Is This Another Piece of Your Brain?

I’m waiting for the plumber this morning; they were supposed to be here at 8.30 so we got everyone up, used the bathroom, sorted out the kitchen, put water in kettles and jugs, ate breakfast and…. nothing.  It will surprise you not at all to learn that they are now currently half an hour late.  Would it be so difficult to phone and let us know?

*Sigh*
So in the meantime, here’s another piece of my brain – or, if you prefer, another instalment of the memoir on forgetting.
I Am The Anti-Proust No. 2

Take this morning. An ordinary day; but before I went out I had to look up a street in this city: this city where I have lived for 30 years, leaving aside a two-year sojourn in Madrid. I have known this city for more than half my life, and I couldn’t remember a street in the centre of it. This upset me because I knew ought to have known where to go: I knew that I knew the way there, but I couldn’t recall it. I remember the facts: I remember that I have lived here for three decades: I remember that I used to know the city centre like the palm of my hand: I remember that I knew the central streets within six months of landing here, and those of my area equally well. I knew which opened onto where and the quickest route from B to A stopping by C and avoiding D and E. I remembered shops and pubs; I could direct strangers like a policeman directing traffic. I was city-omniscient.

Perhaps God grew jealous: for one day she came by with her great cosmic rubber and rubbed it all out. She left me with the broad brush-strokes: I still have the Market Cross and the railway station, the Town Hall and the City Park. But everything else has gone. Not only has it gone, but each time I recover it, it goes again; like a snowflake melting in the palm of my hand.

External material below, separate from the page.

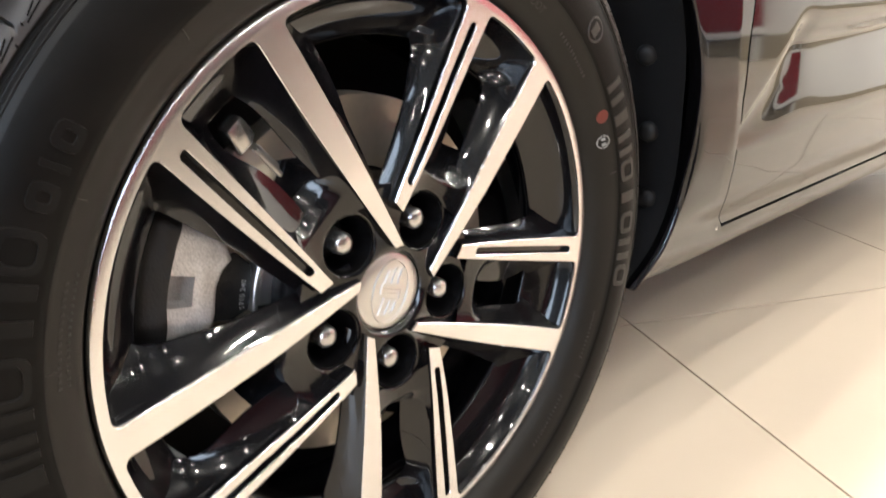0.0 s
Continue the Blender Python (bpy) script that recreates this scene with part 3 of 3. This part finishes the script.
KNEES = [91.0, 96.0, 101.0, 106.5, 112.0, 117.0, 123.0, 129.0, 135.0, 139.2, 143.3, 148.3, 153.2, 158.0, 163.0, 168.0, 172.5, 178.2, 183.3, 189.5, 195.2, 199.3, 203.8, 208.3]
NEAR_KNEES = len(KNEES)                 # those that are cut most finely
KNEES += [208.3 + 242.7 * i / 48 for i in range(1, 48)]
vs = [0.0006 * j for j in range(1, 34)] + [0.0208 + 0.0012 * j for j in range(17)] + [0.0408, 0.0412, 0.0416, 0.0420, 0.0424, 0.0428, 0.0432] + [0.0444 + 0.0476 * j / 34 for j in range(35)] + [0.0945, 0.0962, 0.0975, 0.1025, 0.1038, 0.106, 0.110]
NV = len(vs)
tread_from = len(half_profile)
rows_n = tread_from + NV + 7
TV = []


def segment_distance(px, py, ax, ay, bx, by):
    dx, dy = bx - ax, by - ay
    t = max(0, min(1, ((px - ax) * dx + (py - ay) * dy) / (dx * dx + dy * dy)))
    return math.hypot(px - ax - t * dx, py - ay - t * dy), t


HOOK = ((0.0020, 0.0046, -0.0002, 0.0056), (-0.0002, 0.0056, -0.0022, 0.0085))
HAIRLINES = ((0.0150, 0.0034, 0.0020, 0.0048), (0.0125, 0.0050, 0.0046, 0.0070))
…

So what should I do? I guess I could write it all down, catch the facts along with the thoughts and record them – and I often do, though I have to remember that I’ve written it down, so that I can read it and then remember. Sometimes – no, let’s be honest; often – I’ve come across notes I wrote to remind myself about an event which I missed because I forgot to look at the reminder. Yes, a calendar is essential, and one hangs on our wall which I consult every day, sometimes many times a day; and there are other reminders, on facebook, on my phone, on emails. In this way the essential things get done. But the rest is – as they say – silence.

Writing is good for me. I write a lot, but perhaps I should do more; like writing reviews of every book I read or every film I see. I already do a fair bit of this on my blog; but it doesn’t make it any more likely that I will recall the film/book/programme without reading the review – so I have to remember that I wrote it – and sometimes even when I do read it, the memories seem ‘alienated’ as if written in someone else’s hand. They don’t trigger any life in me. It’s not I who was there, but someone else: not me but yester-me, as the Beatles used to say. I remember the song, at least.

Still, the worst thing by far is the fear. When I’m talking to someone and I can’t remember if they’re just married or still married (to who?) divorced or, worse, widowed (did I go to the funeral?) or if I can’t remember their name and I know I should, or if the names of their children escape me even though they were close playmates of mine… that’s when the fear grips me. It’s not only a social fear, though that is bad enough: what people will excuse in a septuagenarian looks like pure indifference in a fifty-one year old. But the fear is also about insecurity: feeling that what seemed to be solid ground is in fact a blanket of loose snow and with one false step you’re in it up to your neck.

As with people, so with places. Finding yourself lost in a city you’ve known and lived in for over half your life is not a trivial experience: it’s a deeply frightening one. Suddenly the pavement melts beneath you; suddenly the road you are on disappears in thick fog and you have no idea where you are or where you need to go. I have phoned my husband (happily, I’ve never forgotten him) in a flood of tears because I was lost, ten minutes out from our front door. And even when he told me once more, with the patience of a priest, which way to go, it still triggered no real memory; no ‘ah! of course!’ like there is with a normal, temporary lapse. The whole path still remained dark to me.

True, I have remembered that these things happened. I can even recall where one such incident happened because the strength of the emotion imprinted it on my mind. And Google Earth helps: it really does. I can stand my little virtual woman on virtual Earth and look at virtual places I know and think ‘Ah, yes – that’s where I need to be.’ The last time I had to find my way somewhere new (that is, somewhere old-new; a place I’d often been but had forgotten) Mark showed me on Google Street View and then painted a word-picture for me (‘when you’re standing here and you look across to there and you see the shopping centre and go up the side of that and it’s on your left.’) And I remembered! And the following week I remembered it again! I felt like Dory in her moment of triumph: it worked! And it worked again! – and again! – and it’s kept on working.